» **TO BE DONE**
Can you transcribe every line exactly and leave the pictures behind?

» **INFORMATION SHOWN**
## BEGIN
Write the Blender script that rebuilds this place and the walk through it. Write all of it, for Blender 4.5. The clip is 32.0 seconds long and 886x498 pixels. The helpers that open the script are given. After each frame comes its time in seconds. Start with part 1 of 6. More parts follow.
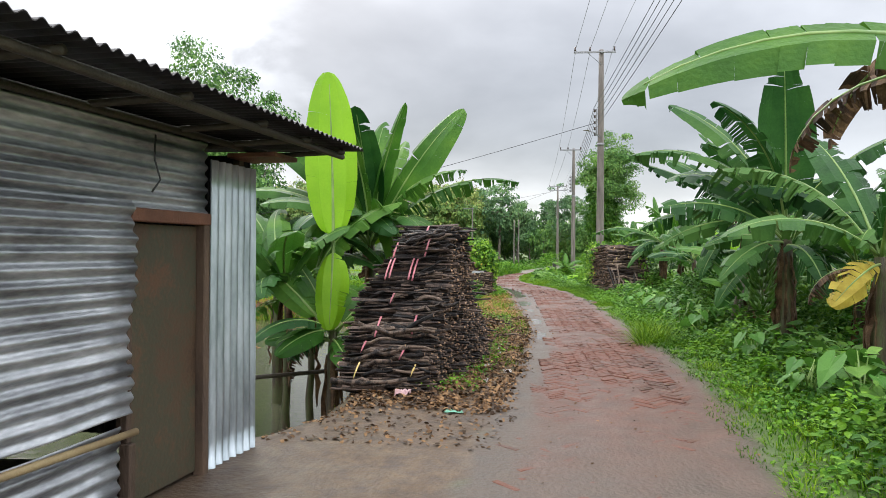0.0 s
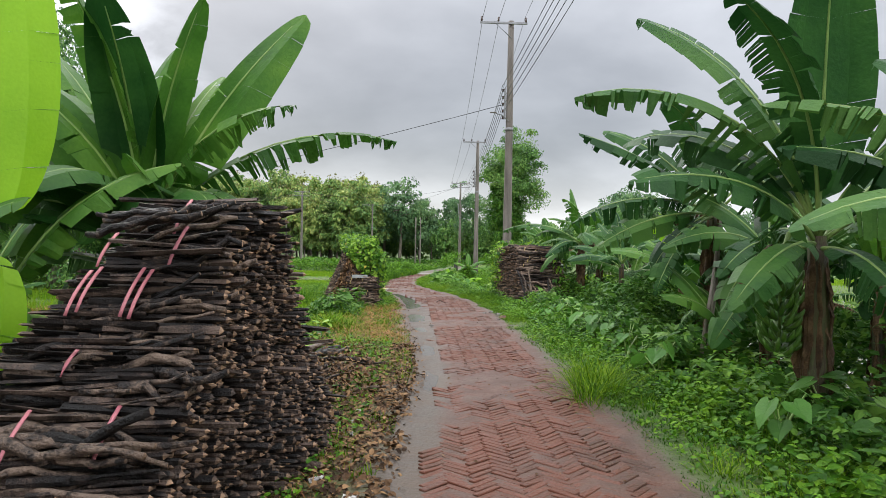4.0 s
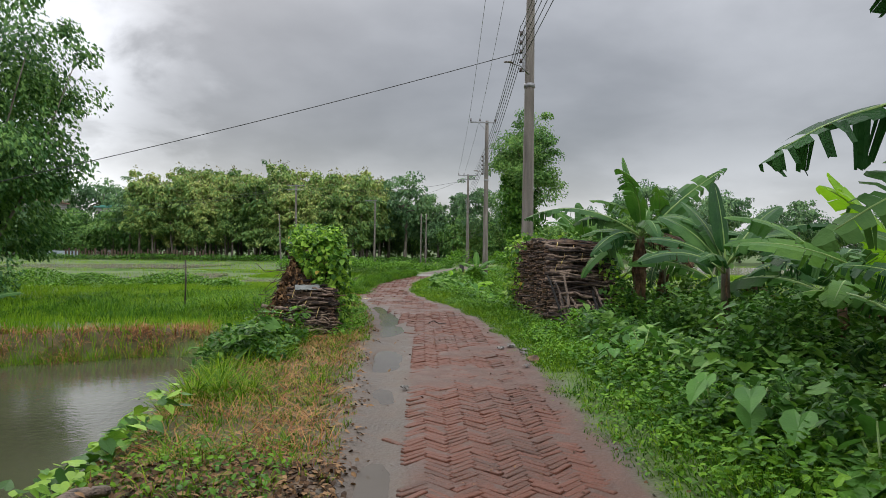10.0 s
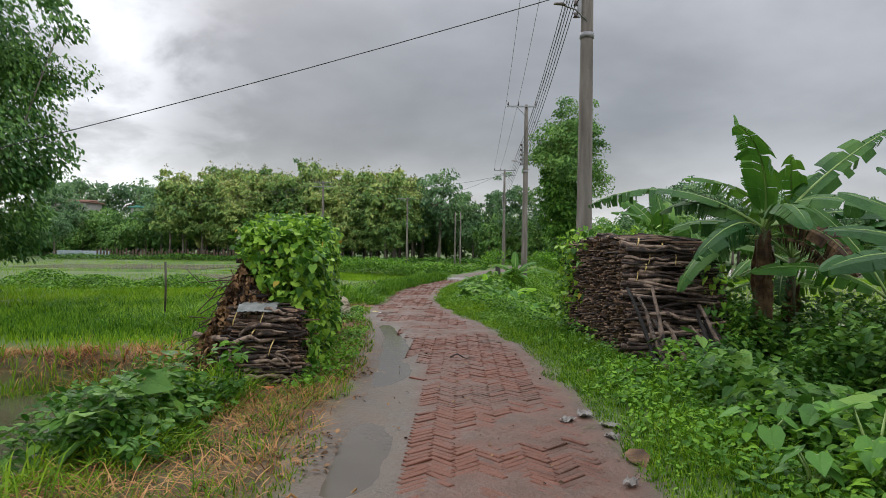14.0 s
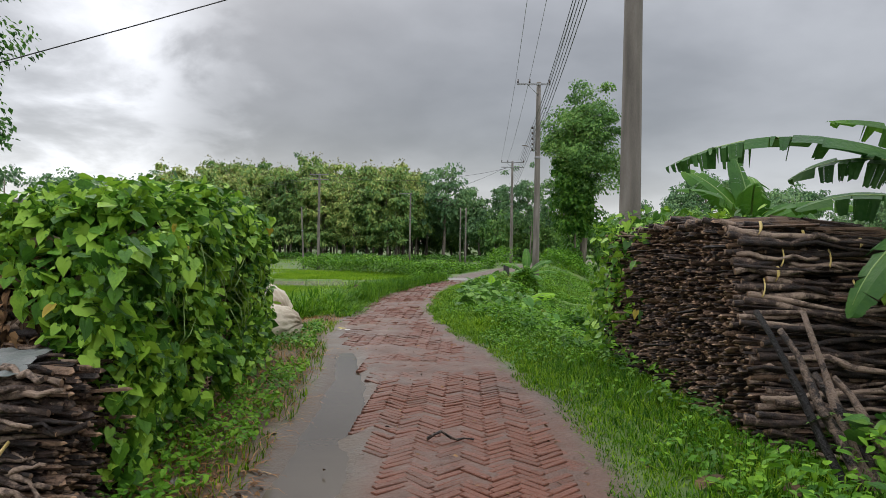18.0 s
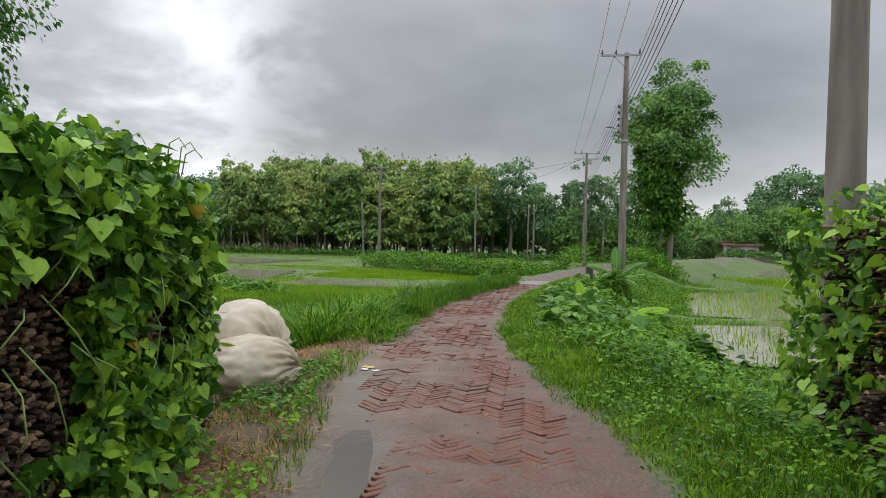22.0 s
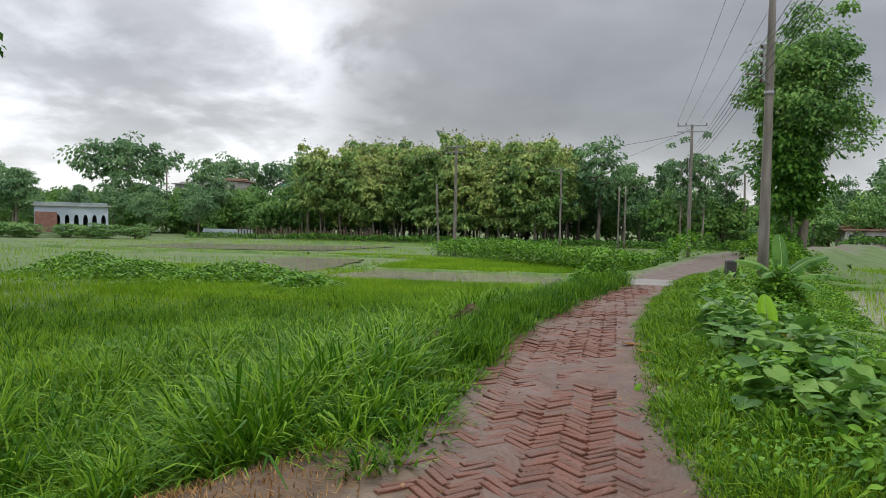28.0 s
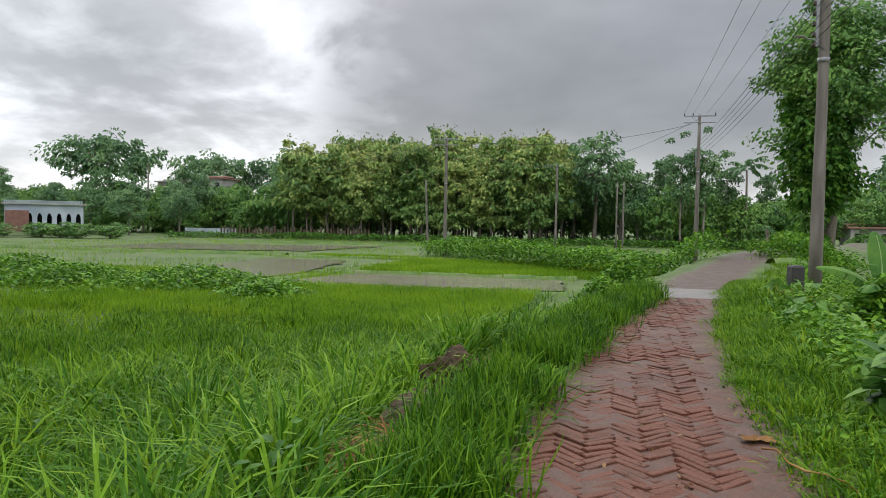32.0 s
## END
» **EXERCISE RESPONSE**
Write the Blender script that rebuilds this place and the walk through it. Write all of it, for Blender 4.5. The clip is 32.0 seconds long and 886x498 pixels. The helpers that open the script are given. After each frame comes its time in seconds. Start with part 1 of 6. More parts follow.
0.0 s
4.0 s
10.0 s
14.0 s
18.0 s
22.0 s
28.0 s
32.0 s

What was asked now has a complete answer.